Listen to Comcast torture Ryan Block and Veronica Belmont as they try to cancel service

"Grumpy Tech Support Man," a stock photograph from Shutterstock.com that seemed appropriate.


"Grumpy Tech Support Man," a stock photograph from Shutterstock.com that seemed appropriate.

"So this weekend, Ryan and I attempted to cancel Comcast over the phone," says Veronica Belmont. "This is how it went down."

Listen here. Trigger warning for anyone who's ever been through this. You will have a raging PTSD episode.

Remixers, start your engines.

Ryan explains:

Please note: this conversation starts about 10 minutes in -- by this point my wife and I are both completely flustered by the oppressiveness of the rep.

So! Last week my wife called to disconnect our service with Comcast after we switched to another provider (Astound). We were transferred to cancellations (aka "customer retention").

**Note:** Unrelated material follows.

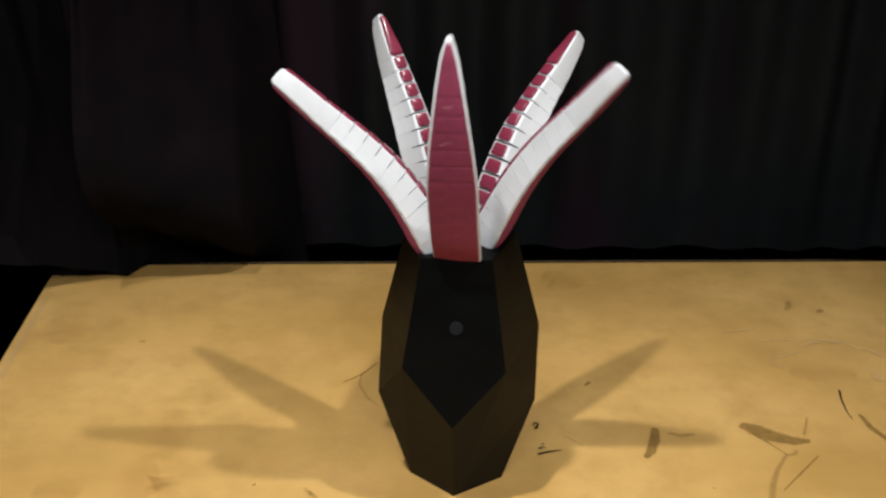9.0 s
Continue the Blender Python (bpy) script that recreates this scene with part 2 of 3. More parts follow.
M_FAINT = stain("faint_brown_mark", (0.26, 0.145, 0.042), 0.30)
M_SCUFF = stain("pale_wood_scuff", (0.70, 0.52, 0.28), 0.5)
M_STAIN = stain("brown_scorch", (0.25, 0.143, 0.034), 0.60, 0.6)
M_HAZE = stain("warm_orange_haze", (0.50, 0.27, 0.075), 0.16, 1.33)
M_PALE = stain("pale_scuff_and_edge", (0.68, 0.50, 0.27), 0.22, 1.3)
M_INK = stain("dark_ink_scratch", (0.035, 0.020, 0.008), 0.92, 0.6)
ribbon("scorch_mark", M_STAIN, [(0.2345, 0.0578), (0.2447, 0.0515), (0.2579, 0.0421), (0.2736, 0.0361), (0.2885, 0.0360)], [0.007, 0.0150, 0.0160, 0.0110, 0.004], 1)
ribbon("scorch_mark", M_STAIN, [(0.1638, 0.0524), (0.1613, 0.0363), (0.1556, 0.0198), (0.1498, 0.0110)], [0.006, 0.009, 0.008, 0.004], 2)
ribbon("ink_scratch", M_INK, [(0.0639, 0.0145), (0.0740, 0.0183), (0.0851, 0.0207)], [0.003, 0.0022, 0.0008], 3)
ribbon("ink_scratch", M_INK, [(0.3332, 0.1106), (0.3305, 0.0952), (0.3298, 0.0770), (0.3316, 0.0658)], [0.0022, 0.0018, 0.0012, 0.0007], 4)
ribbon("scorch_mark", M_STAIN, [(0.3391, 0.0747), (0.3431, 0.0550), (0.3539, 0.0345)], [0.003, 0.0055, 0.004], 5)
ribbon("ink_scratch", M_STAIN, [(0.2897, 0.0178), (0.2703, -.0039), (0.2493, -0.0274)], [0.0012, 0.0016, 0.0012], 6)
ribbon("ink_scratch", M_FAINT, [(0.2945, 0.0705), (0.2835, 0.0410)], [0.002, 0.0035], 7)
ribbon("ink_scratch", M_FAINT, [(0.2732, 0.0237), (0.2697, 0.0175), (0.2627, 0.0159), (0.2516, -0.0021), (0.2437, -0.0194), (0.2388, -0.0355), (0.2370, -0.0450)], [0.003, 0.004, 0.0035, 0.0045, 0.006, 0.006, 0.005], 27)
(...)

The representative (name redacted) continued aggressively repeating his questions, despite the answers given, to the point where my wife became so visibly upset she handed me the phone. Overhearing the conversation, I knew this would not be very fun.

What I did not know is how oppressive this conversation would be. Within just a few minutes the representative had gotten so condescending and unhelpful I felt compelled to record the speakerphone conversation on my other phone.

This recording picks up roughly 10 minutes into the call, whereby she and I have already given a myriad of reasons and explanations as to why we are canceling (which is why I simply stopped answering the reps repeated question -- it was clear the only sufficient answer was "Okay, please don't disconnect our service after all.").

Please forgive the echoing and ratcheting sound, I was screwing together some speaker wires in an empty living room!

Notable Replies

  1. I'm glad they recorded it, but sad they didn't use their megaphones to connect this directly to the last day of commentary on net neutrality.

    this is exactly why comcast (and other monopolies) are so bad, and they captured it so well.

  2. This guy is waaaay too fucking nice..

  3. What's next, a series of drunken, late-night phone calls saying how Comcast misses you and can change?

  4. I start off polite, but now, as soon as the scripts start I rudely ask for a supervisor and am utterly unreasonable until they pass me on up. I try to get the low-level person off the hook as soon as possible.
    When I moved overseas Comcast gave me this exact same runaround until I literally began shouting "CANCEL MY F***ING ACCOUNT" repeatedly everytime they began speaking...finally they shouted back "OK, I'm cancelling" it. Then I said "Thank you" and went about my day.

  5. When I hear "your call may be recorded", I don't hear "but only by us", and I take it as consent from the company for me to record.